You might object that in order to construct the instruments Lewbel suggests, $E(Z-E(Z)) \epsilon_2$, you have to estimate the exact $\epsilon_2$. By contrast, ivreg2h assumes a linear equation for $Y_2$. But things don’t improve much if you estimate equation (6) by Probit and construct the instruments manually.

To conclude: Be careful with applying the method in a situation with binary endogenous regressor. There is at least one case ($Y_2$ being Probit) where the estimator is inconsistent. It might still work for other structural specifications. And it would be great if somebody worked out the conditions under which it does. Until then, however, I would refrain from using Lewbel’s method in the binary case. It’s not robust to miss-specifications of the $Y_2$-equation and we don’t know yet when it works and when it doesn’t.

Footnotes:

(1) He also presents an extension to partly linear systems which, however, does not capture the limited dependent data case.
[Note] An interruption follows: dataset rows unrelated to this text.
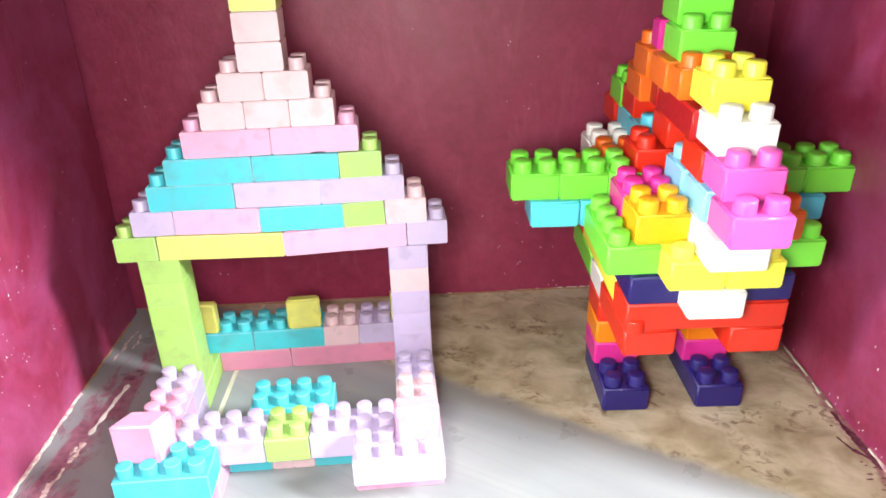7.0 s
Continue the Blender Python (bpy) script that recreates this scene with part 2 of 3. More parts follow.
SMEAR = rough_paint("maroon_smear", (0.07, 0.008, 0.022), (0.18, 0.05, 0.08), 120)


# ---- mesh helpers ----
def part(name, bm, mat, parent=None, label=""):
    mesh = bpy.data.meshes.new(name)
    bm.to_mesh(mesh)
    bm.free()
    mesh.materials.append(mat)
    ob = new(name, mesh)
    if parent:
        ob.parent = parent
    return tagged(ob, label)


def add_box(bm, lo, hi):
    made = bmesh.ops.create_cube(bm, size=1)["verts"]
    for vert in made:
        vert.co = Vector([(a + b) / 2 + c * (b - a) for a, b, c in zip(lo, hi, vert.co)])
    return made


def slab(name, lo, hi, mat, m=None, bevel=0.0):
    bm = bmesh.new()
    add_box(bm, lo, hi)
    if bevel:
        bmesh.ops.bevel(bm, geom=bm.edges[:], offset=bevel, segments=2, affect="EDGES")
    ob = part(name, bm, mat)
    if m:
        ob.matrix_world = m
    return ob


# ---- the alcove ----
ROOM = pose(0.12, 0.31, 0, 0, 0, -2.0)   # at the foot of the back wall
LEFT = pose(-0.1960, 0.311, 0, 0, 0, -2.2)
RIGHT = pose(0.4585, 0.30, 0, 0, 0, -4.6)


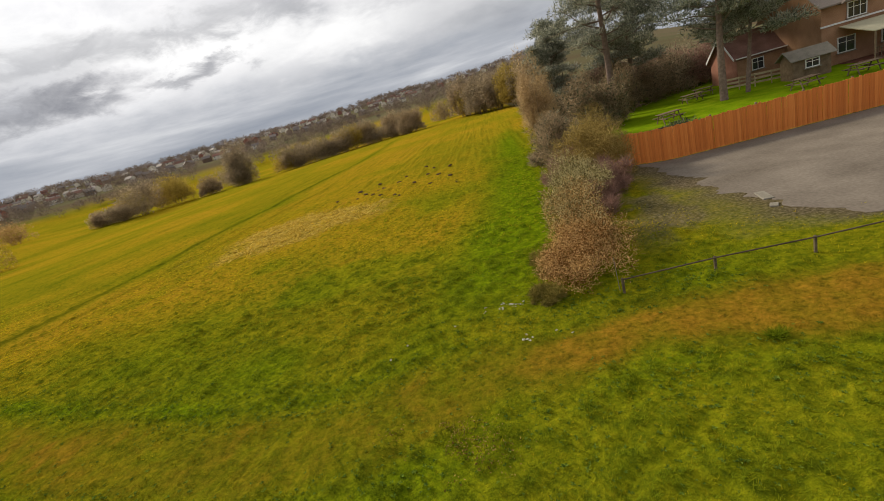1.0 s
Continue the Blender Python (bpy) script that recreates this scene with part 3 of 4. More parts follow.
def bush(x, y, rx, ry, h, n, twig, width, label, seed, name="bush", category="bush", group="", trunks=5, length=0.35, lift=0.5, low=0.0, stem_mat=None, leaf=None, sink=0.1, turn=0.0, lumps=5):
    """Leafless scrub: stems from the base, and a ragged crown of many slim twigs, gathered in lumps with gaps between."""
    rng = np.random.default_rng(seed)
    ob = empty(name, pose(x, y, at_ground(x, y, sink), 0, 0, turn), label, category, group)
    for i in range(trunks):
        a = rng.random() * 6.28
        f = 0.25 + 0.5 * rng.random()
        pts, rad, _ = wander((math.cos(a) * rx * 0.25 * rng.random(), math.sin(a) * ry * 0.25 * rng.random(), 0), (math.cos(a) * rx * f, math.sin(a) * ry * f, h), h * (0.50 + 0.22 * rng.random()), 0.014 * h, 0.004 * h, 5, rng, 0.07)
        s = Soup()
        s.tube(pts, rad, 5)
        s.out("stem", stem_mat or M_TWIG_DARK, ob)
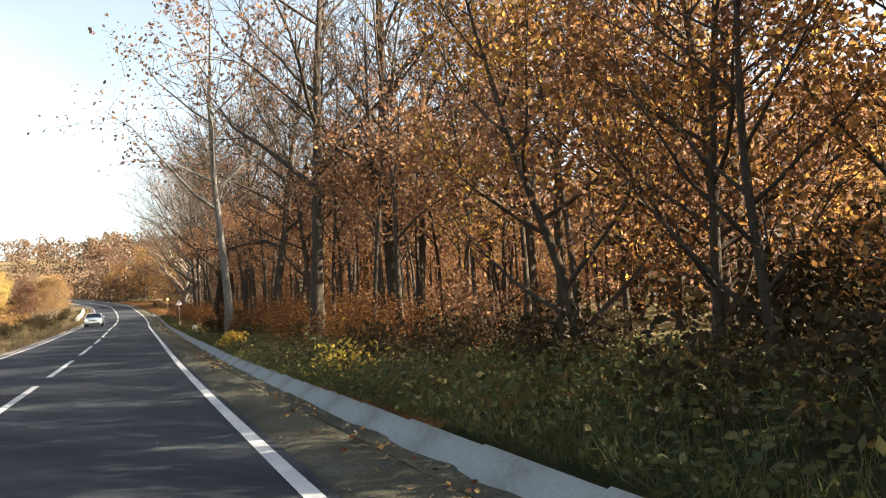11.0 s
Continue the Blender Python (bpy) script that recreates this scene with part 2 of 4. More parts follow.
L_FALLEN = leafy("fallen_leaves", [(0.240, 0.088, 0.020), (0.368, 0.160, 0.040), (0.416, 0.264, 0.096), (0.160, 0.072, 0.032)], 0.15, 0.0)
L_DEBRIS = leafy("dry_debris_leaves", [(0.20, 0.15, 0.08), (0.34, 0.27, 0.16), (0.46, 0.38, 0.24), (0.12, 0.10, 0.05)], 0.2, 0.0)
L_FAR = leafy("far_wood_leaves", [(0.115, 0.064, 0.046), (0.165, 0.092, 0.060), (0.210, 0.125, 0.075), (0.150, 0.098, 0.060)], 0.3, 0.0)
L_GRASS_BROWN = leafy("brown_grass_blades", [(0.030, 0.029, 0.011), (0.058, 0.048, 0.021), (0.100, 0.074, 0.037), (0.18, 0.132, 0.074)], 0.35, 0.0)

# ---- the road's line: heading along its length, clockwise from +y ----
BENDS = [(-120, 13.6), (20, 11.4), (45, 12.2), (60, 13.6), (75, 14.9), (85, 18.3), (95, 21.4), (105, 23.4), (115, 26.5), (125, 29.0), (135, 28.6), (150, 29.5), (170, 29.9), (190, 29.8), (210, 29.4), (225, 30.4), (300, 26.2), (420, -20.6), (430, -20.6)]
STEP = 0.5
RS = np.arange(-120, 430.1, STEP)
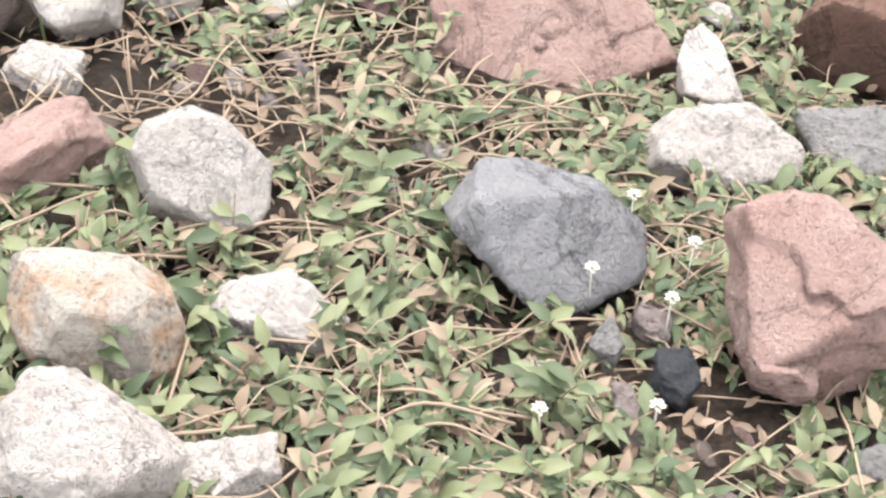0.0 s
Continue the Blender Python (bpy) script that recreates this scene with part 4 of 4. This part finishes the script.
def leaf(at, d, n, length, width):
    """A folded pointed leaf."""
    s = d.cross(n).normalized()
    up = s.cross(d).normalized()
    mid = [at, at + d * length * 0.3 + up * length * 0.05, at + d * length * 0.65 + up * length * 0.05, at + d * length - up * length * 0.10]
    lw = [0.0, 0.5, 0.38, 0.0]
    v = [mid[0], mid[1], mid[2], mid[3]]
    v += [mid[1] + s * width * lw[1] + up * width * 0.16, mid[2] + s * width * lw[2] + up * width * 0.12]
    v += [mid[1] - s * width * lw[1] + up * width * 0.16, mid[2] - s * width * lw[2] + up * width * 0.12]
    return v, [(0, 1, 4), (1, 2, 5, 4), (2, 3, 5), (0, 6, 1), (1, 6, 7, 2), (2, 7, 3)]


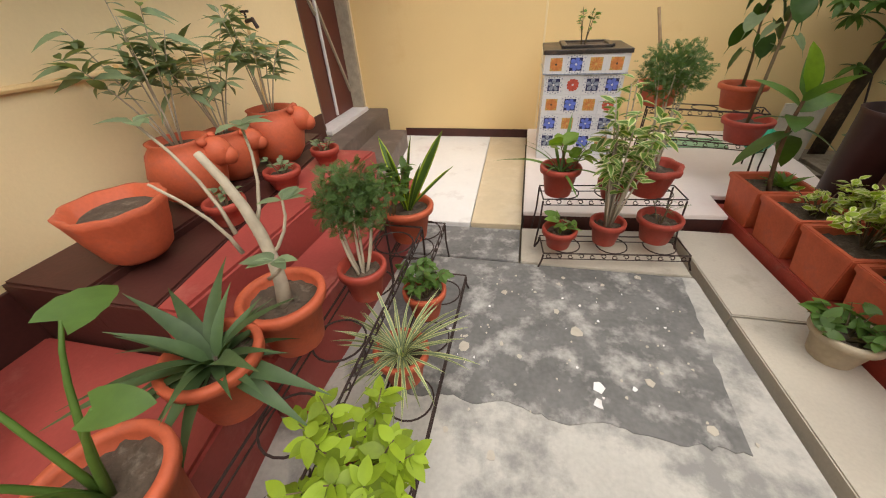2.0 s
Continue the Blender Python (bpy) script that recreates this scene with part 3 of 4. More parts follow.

(2) If, on the other hand, $Z$ is restricted to be an outside variable, not contained in $X$, then I don’t see how you can satisfy the requirement of heteroskedasticity (A1). Maybe with some sort of heteroskedastic Probit specification. But I haven’t worked that out. Especially introducing the common factor—which leads to endogeneity in the triangular model—seems to be non-trivial.

Update: Fixed an error and added some clarifying remarks. Thanks to Arthur Lewbel for the pointer!